Ага, вон и жратвой потянуло – нос уловил запахи прогорклого жира, жареного мяса и грибного напитка. Фёдор невольно ускорил шаг. Одного чая, конечно, будет маловато. Провести ночь без сна в пути – это для него, челнока, такие прогулки привычные, а для Димки и Наташки тяжеловато, все ноги сбила и с лица спала, бледная от усталости, того и гляди в обморок хлопнется. Ей бы чего-нибуть горячего и питательного… Не пожелала, видишь ли, оставлять пациента без присмотра – можно подумать, тот сбежит.
На Новокузнецкой он бывал трижды. Первый раз – во время заключения трехстороннего пакта, решившего судьбу детей Сотникова, дважды – когда переправлял браткам очередную партию оружия. И каждый раз ему нестерпимо хотелось убраться сразу, как только он здесь появлялся. Что поделаешь, вот такая у него тонкая и восприимчивая натура. Местный менталитет он чувствовал, что называется, шкурой – тяжелое, угнетающее ощущение опускающего на голову потолка, который вот-вот его сомнет, придавит. Даже когда отдыхаешь в палатке и никто на тебя не смотрит, все равно ощущения дерьмовые. Может, не столько и население виновато, а просто чертов Мертвый Перегон, образно говоря, наложил на станцию свои лапы, но от этого не легче.

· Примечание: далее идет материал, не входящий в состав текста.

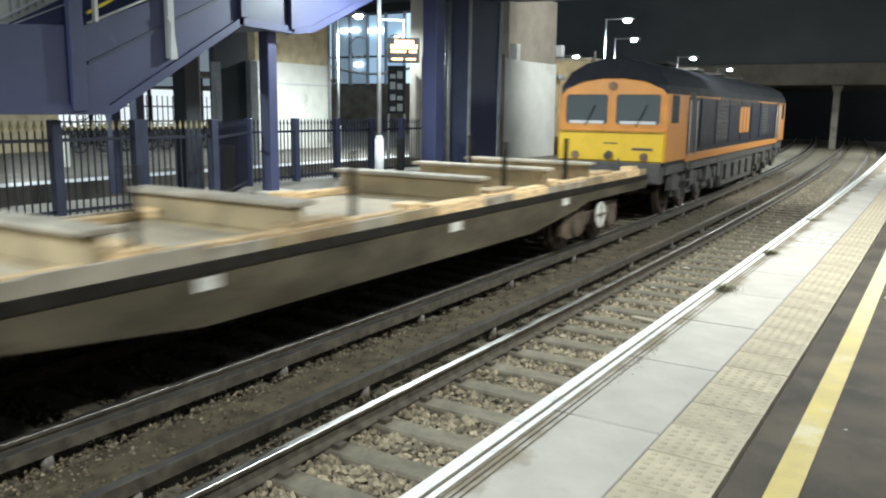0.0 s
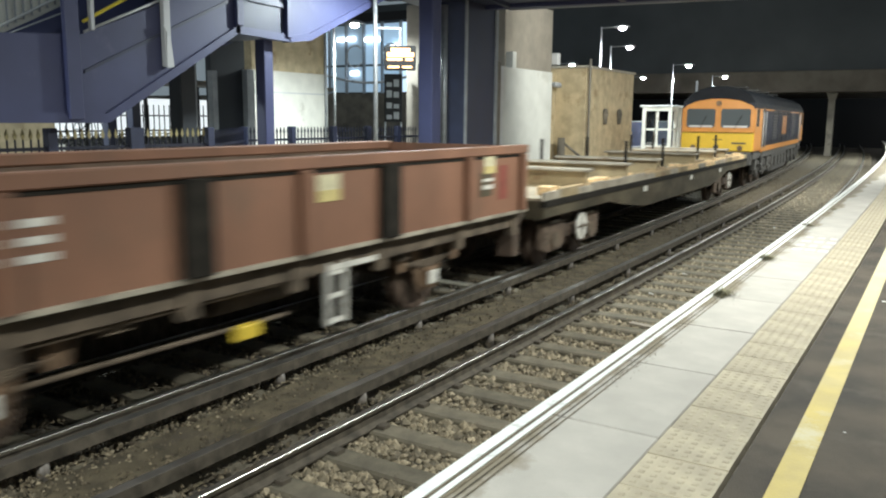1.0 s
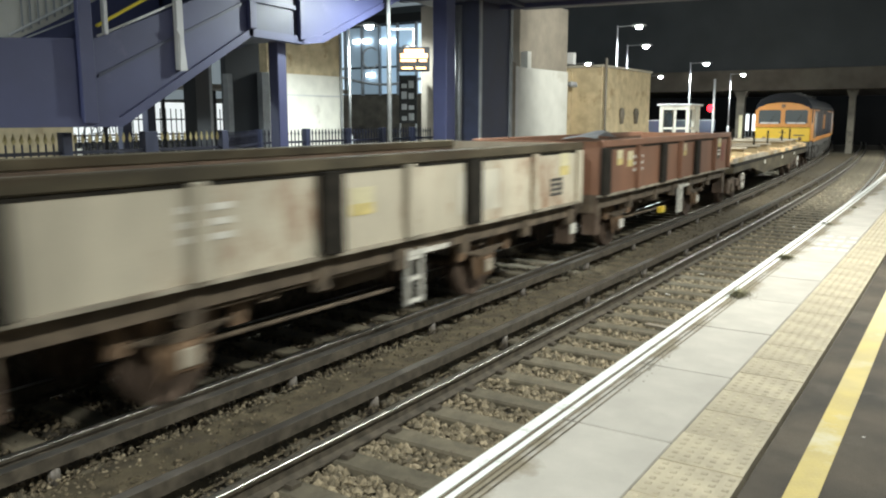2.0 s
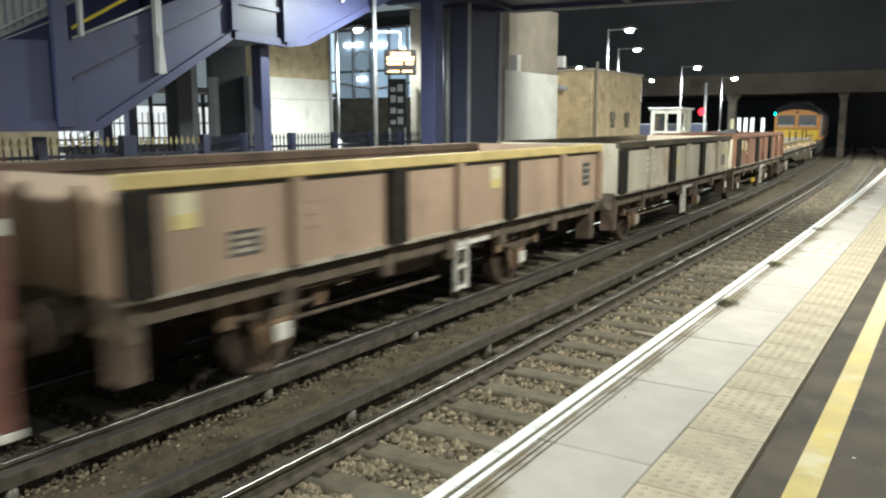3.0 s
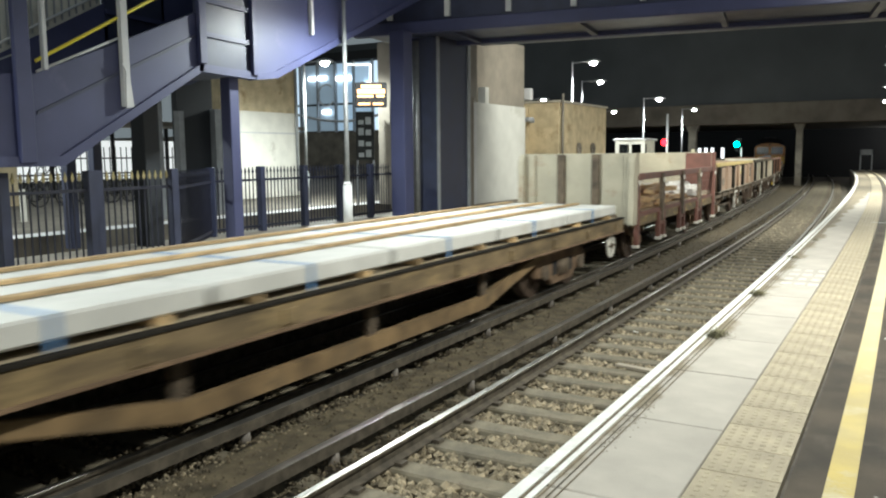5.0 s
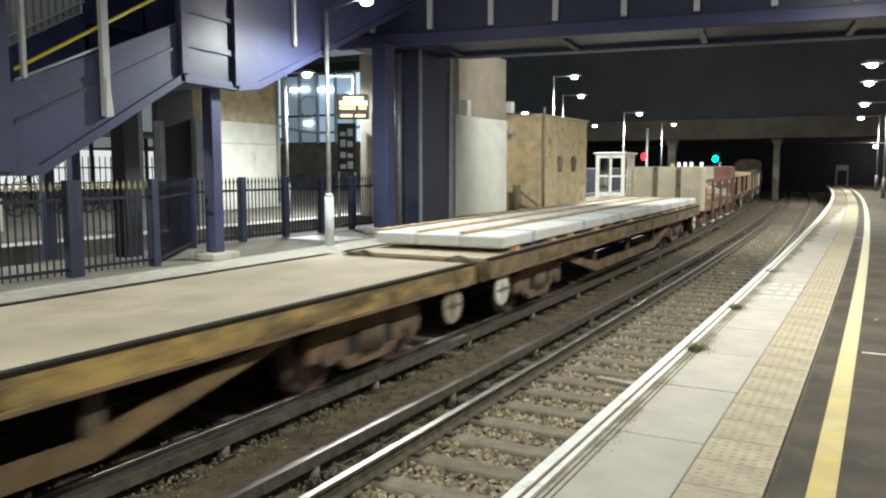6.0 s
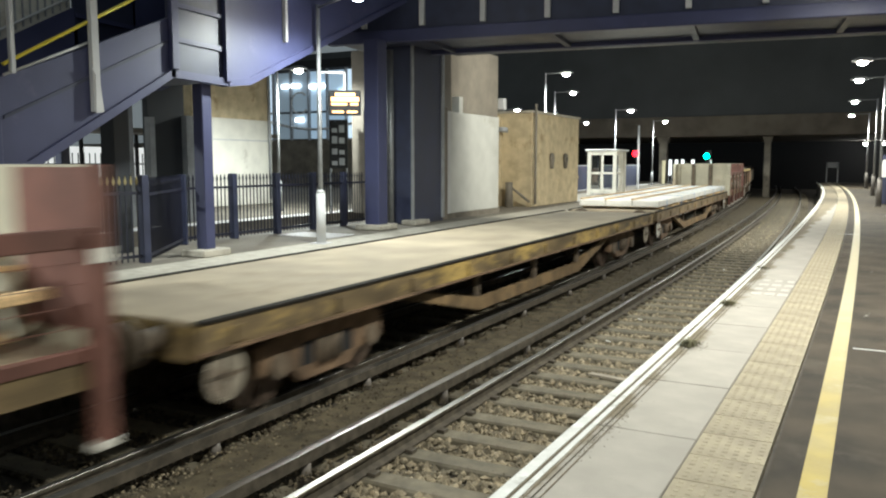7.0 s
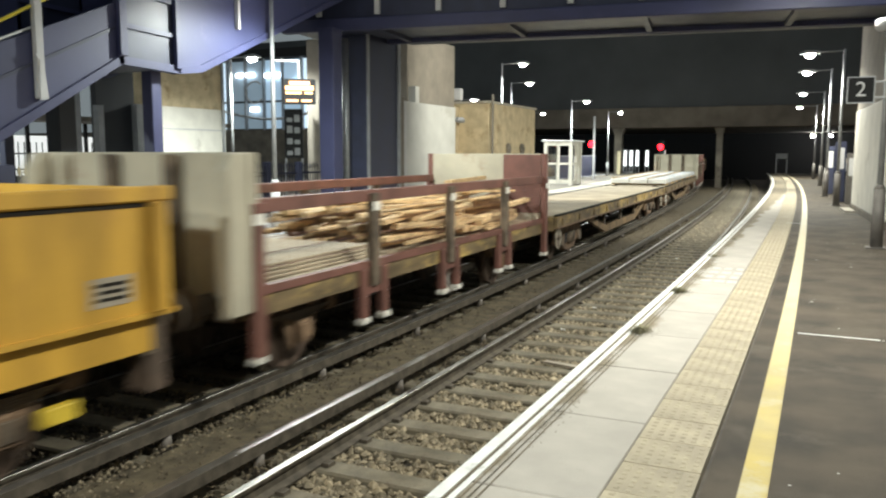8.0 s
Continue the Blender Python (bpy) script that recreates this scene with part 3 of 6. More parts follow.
# lamps and cameras on the walls
for (x, y, z) in ((-12.55, 28.1, 2.9), (-11.6, 25.9, 2.85)):
    cc = empty("security_camera", pose(x, y, z), "small dark wall-mounted security camera", "camera", "security cameras")
    boxes("body", [(-0.08, 0.08, -0.28, 0.18, -0.07, 0.07)], M["mid_grey"], cc, bevel=0.015)
    boxes("bracket", [(-0.5, -0.08, -0.02, 0.03, -0.02, 0.02)], M["mid_grey"], cc, joined=True)
sp = empty("loudspeaker", pose(-12.0, 26.3, 3.75), "small pale box loudspeaker on the wall", "loudspeaker")
boxes("case", [(-0.28, 0.28, -0.12, 0.12, -0.2, 0.2)], M["pale_grey"], sp, bevel=0.02)
hyd = empty("fire_hydrant_pipe", pose(-12.3, 28.0, 0), "dark pipework at the foot of the wall", "pipe")
bm = bmesh.new()
cyl(bm, (0, 0, 0), (0, 0, 0.95), 0.17, 0.14, 12)
cyl(bm, (0.1, 0, 0.75), (0.75, 0.25, 0.2), 0.05, n=8)
part("stub", bm, M["concrete_dark"], hyd)

# ================= display screen on the lamp column =================
disp = empty("departure_display", pose(-9.93, 14.0, 2.94, 0, 0, 33), "lit amber departure display on a pole bracket", "display")
boxes("case", [(-0.34, 0.34, 0, 0.13, -0.27, 0.25)], M["dark"], disp, "dark case", 0.02)
boxes("bracket", [(-0.02, 0.02, 0.05, 0.09, 0.25, 0.62), (-0.55, 0.02, 0.05, 0.09, 0.60, 0.64)], M["pale_grey"], disp, "white bracket", joined=True)
for z, x0, x1, h in ((0.16, -0.2, 0.22, 0.07), (0.06, -0.28, 0.30, 0.09), (-0.04, -0.28, 0.05, 0.05), (-0.04, 0.12, 0.28, 0.05), (-0.2, -0.26, -0.02, 0.045), (-0.2, 0.05, 0.26, 0.045)):
    boxes("text_bar", [(x0, x1, -0.012, 0.0, z - h / 2, z + h / 2)], M["led_orange"], disp, "glowing amber line")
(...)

Лучше было, конечно, из лазарета вообще не выходить и послать за чаем пацана, охранявшего дверь. Но после того, как Димка отправился на разведку, настоятельно требовалось пройтись: не было уже сил переживать, сидя на одном месте. Прогулка Фёдора всегда успокаивала, снижала, так сказать, градус личных волнений. Поэтому до сих пор и челночил, несмотря за статус женатика. Дашка – хорошая баба и отличная жена, добрая, заботливая, понятливая, он ее действительно любил. Но любому человеку время от времени требуется личное пространство, чтобы отдохнуть от ежедневной суеты, а женщины это не всегда понимают. Взаимные обязанности, основанные на бесконечных компромиссах, рано или поздно напрягают. Непросто все-таки притираться друг к другу в семейной жизни, было гораздо легче, когда они просто встречались, и Фёдор бывал у Дарьи наскоками, между рейсами. А теперь – то одно не так сделал, то другое не туда положил, то посмотрел не так, то тон его не понравился… Вроде мелочи, но ведь вся жизнь и состоит из таких мелочей.
Тьфу, вот о чем он сейчас думает вообще, голова садовая?!
Фёдор невольно приостановился внизу лестницы, ведущей к переходу на Третьяковку-Северную, всмотрелся в сумрак на верхних площадках, разбавленный лишь жидким светом пары лампадок. Там маячило несколько вооруженных братков, они смолили папиросы и тихо переговаривались, но из-за расстояния голоса доносились неразборчиво.